Restate the data word for word and leave the images out.

* [Dataset section]
§ §

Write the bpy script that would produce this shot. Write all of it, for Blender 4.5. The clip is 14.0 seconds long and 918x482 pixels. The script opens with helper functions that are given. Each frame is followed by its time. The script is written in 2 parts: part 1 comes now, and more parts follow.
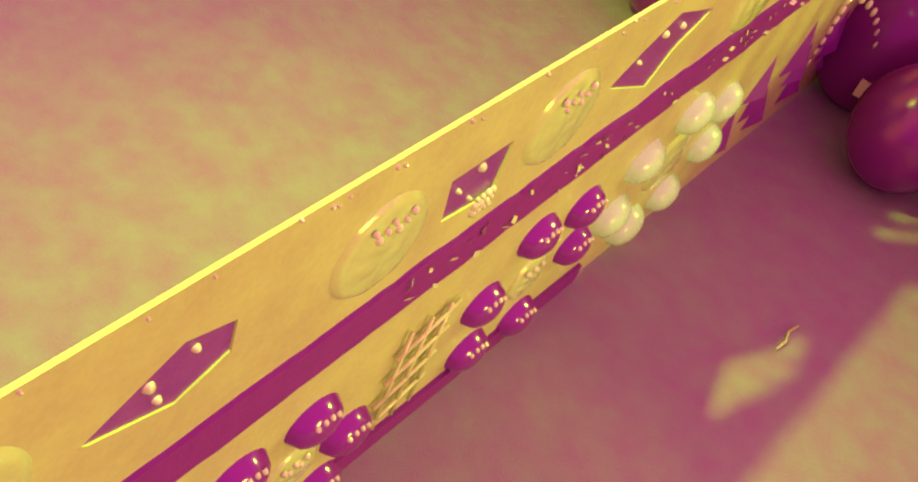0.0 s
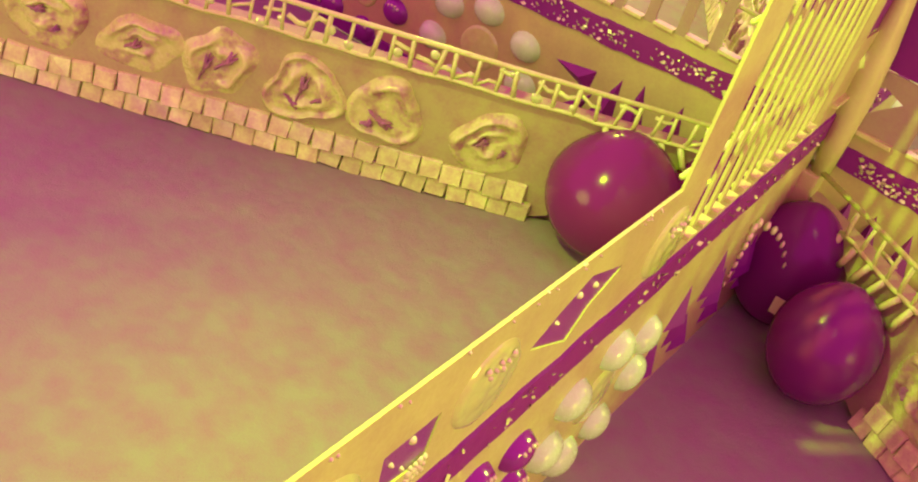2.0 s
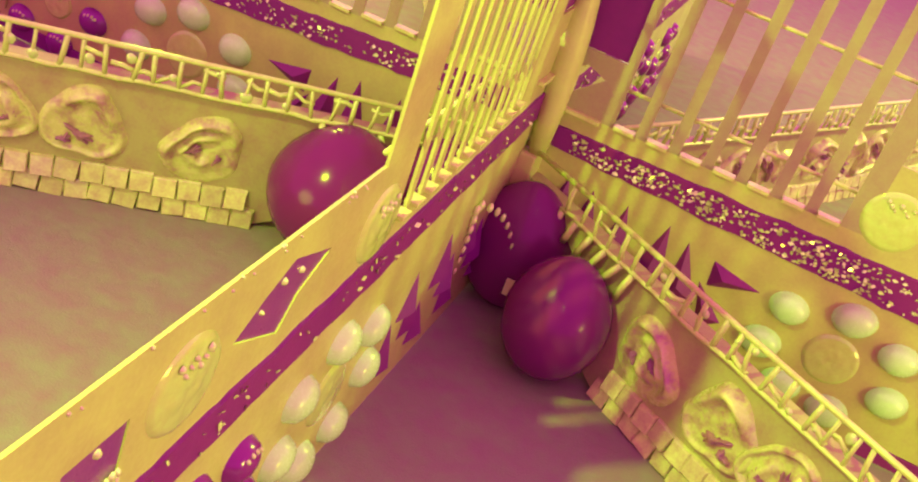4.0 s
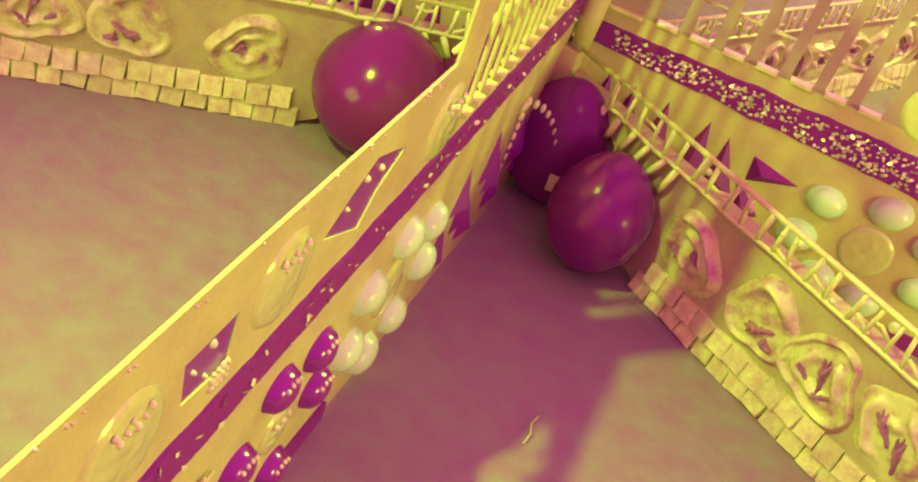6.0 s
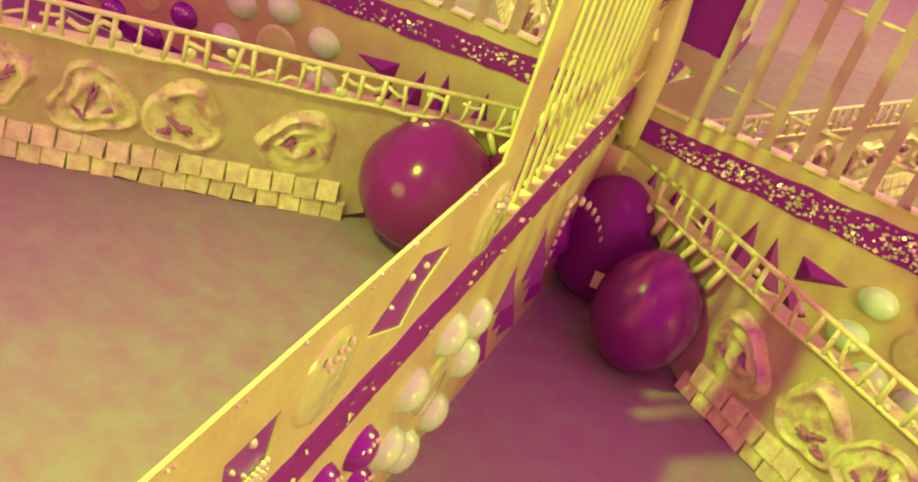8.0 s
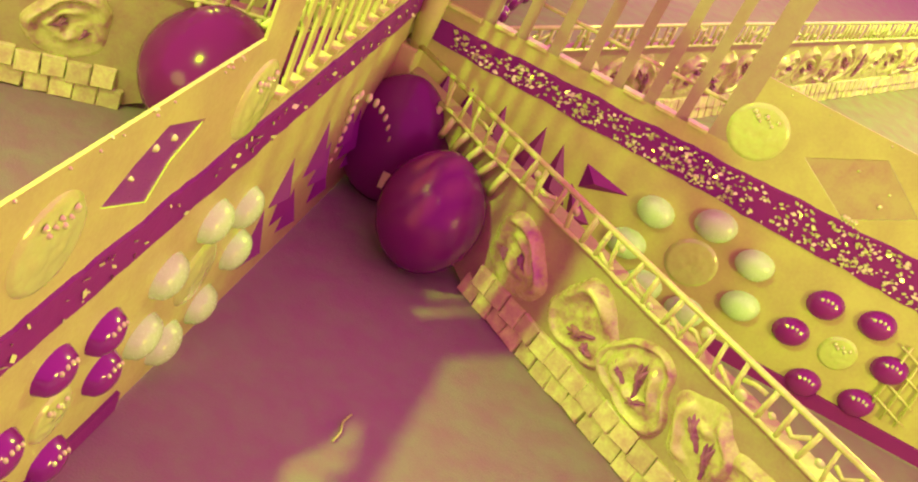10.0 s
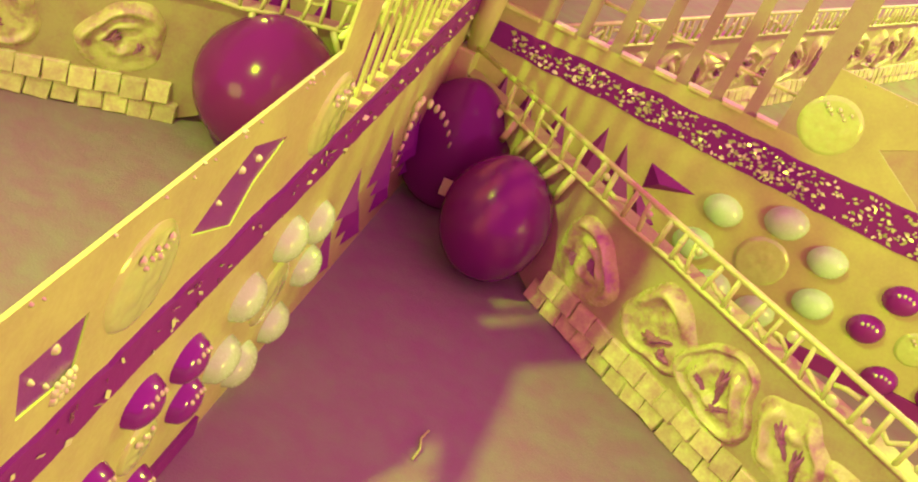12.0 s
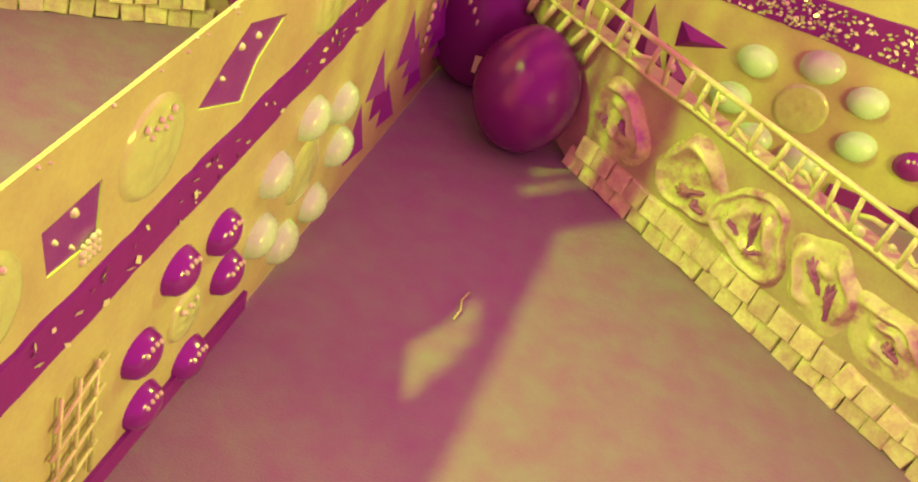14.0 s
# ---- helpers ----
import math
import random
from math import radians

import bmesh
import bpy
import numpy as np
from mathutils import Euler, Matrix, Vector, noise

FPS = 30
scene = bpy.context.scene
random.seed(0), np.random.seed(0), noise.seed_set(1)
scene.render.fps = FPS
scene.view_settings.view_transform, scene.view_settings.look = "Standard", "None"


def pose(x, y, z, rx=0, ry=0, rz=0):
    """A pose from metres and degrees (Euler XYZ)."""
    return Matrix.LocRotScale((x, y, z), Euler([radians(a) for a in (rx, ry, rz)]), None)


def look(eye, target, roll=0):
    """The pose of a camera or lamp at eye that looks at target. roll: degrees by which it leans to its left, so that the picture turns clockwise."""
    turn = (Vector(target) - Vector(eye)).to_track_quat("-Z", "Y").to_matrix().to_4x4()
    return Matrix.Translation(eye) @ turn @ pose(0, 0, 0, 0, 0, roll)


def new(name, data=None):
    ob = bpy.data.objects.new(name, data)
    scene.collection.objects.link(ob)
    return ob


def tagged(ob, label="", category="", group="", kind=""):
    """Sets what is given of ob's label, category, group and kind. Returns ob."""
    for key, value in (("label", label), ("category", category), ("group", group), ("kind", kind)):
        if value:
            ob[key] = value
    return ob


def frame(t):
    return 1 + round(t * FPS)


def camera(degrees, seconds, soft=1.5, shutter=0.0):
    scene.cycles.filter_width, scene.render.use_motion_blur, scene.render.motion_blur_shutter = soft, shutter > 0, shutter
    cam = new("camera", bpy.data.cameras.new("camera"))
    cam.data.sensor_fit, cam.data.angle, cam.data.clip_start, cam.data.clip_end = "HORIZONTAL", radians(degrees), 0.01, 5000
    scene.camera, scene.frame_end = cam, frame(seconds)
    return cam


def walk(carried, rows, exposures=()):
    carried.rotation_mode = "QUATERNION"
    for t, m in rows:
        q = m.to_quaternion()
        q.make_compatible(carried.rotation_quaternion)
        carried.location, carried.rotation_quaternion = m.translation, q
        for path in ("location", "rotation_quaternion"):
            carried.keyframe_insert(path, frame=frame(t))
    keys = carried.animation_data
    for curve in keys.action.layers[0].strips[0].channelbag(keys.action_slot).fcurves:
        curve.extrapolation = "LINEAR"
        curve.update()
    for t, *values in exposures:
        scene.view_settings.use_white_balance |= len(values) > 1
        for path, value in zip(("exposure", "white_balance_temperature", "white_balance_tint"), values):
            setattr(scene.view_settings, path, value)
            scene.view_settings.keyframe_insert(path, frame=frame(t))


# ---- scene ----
cam = camera(47.0, 14.0, soft=2.0)
PATH = [
    (0, (0.2129, -1.2657, 0.6846), (-0.3978, 0.008, -0.7312), 21.3),
    (0.5, (0.1986, -1.2758, 0.7042), (-0.5268, 0.0007, -0.6546), 17.75),
    (1, (0.1818, -1.2543, 0.7163), (-0.5743, 0.0651, -0.5821), 18.06),
    (1.5, (0.1983, -1.2632, 0.7418), (-0.5767, 0.1197, -0.4784), 17.33),
    (2, (0.2063, -1.2675, 0.7575), (-0.5274, 0.2007, -0.3856), 18.28),
    (2.5, (0.2116, -1.2477, 0.754), (-0.4552, 0.3122, -0.3048), 19.07),
    (3, (0.2052, -1.2361, 0.743), (-0.3744, 0.3994, -0.2515), 19.78),
    (3.5, (0.2223, -1.2249, 0.7265), (-0.2598, 0.4576, -0.241), 19.9),
    (4, (0.2457, -1.2242, 0.7209), (-0.1426, 0.4766, -0.2576), 19.92),
    (4.2, (0.2546, -1.2252, 0.7225), (-0.0974, 0.4717, -0.2757), 19.81),
    (6.3, (0.1869, -1.2663, 0.7161), (-0.1162, 0.349, -0.4249), 21.04),
    (6.5, (0.1781, -1.2634, 0.7125), (-0.1415, 0.3543, -0.4197), 21.19),
    (7, (0.166, -1.2683, 0.7139), (-0.2132, 0.3634, -0.3784), 20.72),
    (7.5, (0.1686, -1.2681, 0.7191), (-0.2572, 0.3795, -0.3317), 19.98),
    (8, (0.1966, -1.2581, 0.7204), (-0.2519, 0.3998, -0.3041), 19.21),
    (8.5, (0.2284, -1.255, 0.7242), (-0.1757, 0.4115, -0.3049), 19.61),
    (9, (0.2526, -1.2502, 0.7225), (-0.0512, 0.4253, -0.3259), 21.75),
    (9.2, (0.2595, -1.2478, 0.7078), (0.0125, 0.4407, -0.3347), 22.97),
    (11.3, (0.2162, -1.2222, 0.6959), (0.1752, 0.4968, -0.3241), 28.34),
    (11.5, (0.2073, -1.2233, 0.6934), (0.1506, 0.4936, -0.3315), 27.52),
    (12, (0.2041, -1.2199, 0.6801), (0.0658, 0.4761, -0.3701), 24.59),
    (12.5, (0.1828, -1.2224, 0.6678), (-0.0367, 0.4357, -0.4298), 21.48),
    (13, (0.1878, -1.2446, 0.6852), (-0.1104, 0.3611, -0.4692), 18.37),
    (13.5, (0.2227, -1.2436, 0.6883), (-0.0508, 0.3351, -0.5095), 17.57),
    (14, (0.2855, -1.2525, 0.6936), (0.0516, 0.3013, -0.5448), 17.32),
]
walk(cam, [(t, look(eye, target, roll)) for t, eye, target, roll in PATH])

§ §

* [Response]
Write the bpy script that would produce this shot. Write all of it, for Blender 4.5. The clip is 14.0 seconds long and 918x482 pixels. The script opens with helper functions that are given. Each frame is followed by its time. The script is written in 2 parts: part 1 comes now, and more parts follow.
0.0 s
2.0 s
4.0 s
6.0 s
8.0 s
10.0 s
12.0 s
14.0 s
# ---- helpers ----
import math
import random
from math import radians

import bmesh
import bpy
import numpy as np
from mathutils import Euler, Matrix, Vector, noise

FPS = 30
scene = bpy.context.scene
random.seed(0), np.random.seed(0), noise.seed_set(1)
scene.render.fps = FPS
scene.view_settings.view_transform, scene.view_settings.look = "Standard", "None"


def pose(x, y, z, rx=0, ry=0, rz=0):
    """A pose from metres and degrees (Euler XYZ)."""
    return Matrix.LocRotScale((x, y, z), Euler([radians(a) for a in (rx, ry, rz)]), None)


def look(eye, target, roll=0):
    """The pose of a camera or lamp at eye that looks at target. roll: degrees by which it leans to its left, so that the picture turns clockwise."""
    turn = (Vector(target) - Vector(eye)).to_track_quat("-Z", "Y").to_matrix().to_4x4()
    return Matrix.Translation(eye) @ turn @ pose(0, 0, 0, 0, 0, roll)


def new(name, data=None):
    ob = bpy.data.objects.new(name, data)
    scene.collection.objects.link(ob)
    return ob


def tagged(ob, label="", category="", group="", kind=""):
    """Sets what is given of ob's label, category, group and kind. Returns ob."""
    for key, value in (("label", label), ("category", category), ("group", group), ("kind", kind)):
        if value:
            ob[key] = value
    return ob


def frame(t):
    return 1 + round(t * FPS)


def camera(degrees, seconds, soft=1.5, shutter=0.0):
    scene.cycles.filter_width, scene.render.use_motion_blur, scene.render.motion_blur_shutter = soft, shutter > 0, shutter
    cam = new("camera", bpy.data.cameras.new("camera"))
    cam.data.sensor_fit, cam.data.angle, cam.data.clip_start, cam.data.clip_end = "HORIZONTAL", radians(degrees), 0.01, 5000
    scene.camera, scene.frame_end = cam, frame(seconds)
    return cam


def walk(carried, rows, exposures=()):
    carried.rotation_mode = "QUATERNION"
    for t, m in rows:
        q = m.to_quaternion()
        q.make_compatible(carried.rotation_quaternion)
        carried.location, carried.rotation_quaternion = m.translation, q
        for path in ("location", "rotation_quaternion"):
            carried.keyframe_insert(path, frame=frame(t))
    keys = carried.animation_data
    for curve in keys.action.layers[0].strips[0].channelbag(keys.action_slot).fcurves:
        curve.extrapolation = "LINEAR"
        curve.update()
    for t, *values in exposures:
        scene.view_settings.use_white_balance |= len(values) > 1
        for path, value in zip(("exposure", "white_balance_temperature", "white_balance_tint"), values):
            setattr(scene.view_settings, path, value)
            scene.view_settings.keyframe_insert(path, frame=frame(t))


# ---- scene ----
cam = camera(47.0, 14.0, soft=2.0)
PATH = [
    (0, (0.2129, -1.2657, 0.6846), (-0.3978, 0.008, -0.7312), 21.3),
    (0.5, (0.1986, -1.2758, 0.7042), (-0.5268, 0.0007, -0.6546), 17.75),
    (1, (0.1818, -1.2543, 0.7163), (-0.5743, 0.0651, -0.5821), 18.06),
    (1.5, (0.1983, -1.2632, 0.7418), (-0.5767, 0.1197, -0.4784), 17.33),
    (2, (0.2063, -1.2675, 0.7575), (-0.5274, 0.2007, -0.3856), 18.28),
    (2.5, (0.2116, -1.2477, 0.754), (-0.4552, 0.3122, -0.3048), 19.07),
    (3, (0.2052, -1.2361, 0.743), (-0.3744, 0.3994, -0.2515), 19.78),
    (3.5, (0.2223, -1.2249, 0.7265), (-0.2598, 0.4576, -0.241), 19.9),
    (4, (0.2457, -1.2242, 0.7209), (-0.1426, 0.4766, -0.2576), 19.92),
    (4.2, (0.2546, -1.2252, 0.7225), (-0.0974, 0.4717, -0.2757), 19.81),
    (6.3, (0.1869, -1.2663, 0.7161), (-0.1162, 0.349, -0.4249), 21.04),
    (6.5, (0.1781, -1.2634, 0.7125), (-0.1415, 0.3543, -0.4197), 21.19),
    (7, (0.166, -1.2683, 0.7139), (-0.2132, 0.3634, -0.3784), 20.72),
    (7.5, (0.1686, -1.2681, 0.7191), (-0.2572, 0.3795, -0.3317), 19.98),
    (8, (0.1966, -1.2581, 0.7204), (-0.2519, 0.3998, -0.3041), 19.21),
    (8.5, (0.2284, -1.255, 0.7242), (-0.1757, 0.4115, -0.3049), 19.61),
    (9, (0.2526, -1.2502, 0.7225), (-0.0512, 0.4253, -0.3259), 21.75),
    (9.2, (0.2595, -1.2478, 0.7078), (0.0125, 0.4407, -0.3347), 22.97),
    (11.3, (0.2162, -1.2222, 0.6959), (0.1752, 0.4968, -0.3241), 28.34),
    (11.5, (0.2073, -1.2233, 0.6934), (0.1506, 0.4936, -0.3315), 27.52),
    (12, (0.2041, -1.2199, 0.6801), (0.0658, 0.4761, -0.3701), 24.59),
    (12.5, (0.1828, -1.2224, 0.6678), (-0.0367, 0.4357, -0.4298), 21.48),
    (13, (0.1878, -1.2446, 0.6852), (-0.1104, 0.3611, -0.4692), 18.37),
    (13.5, (0.2227, -1.2436, 0.6883), (-0.0508, 0.3351, -0.5095), 17.57),
    (14, (0.2855, -1.2525, 0.6936), (0.0516, 0.3013, -0.5448), 17.32),
]
walk(cam, [(t, look(eye, target, roll)) for t, eye, target, roll in PATH])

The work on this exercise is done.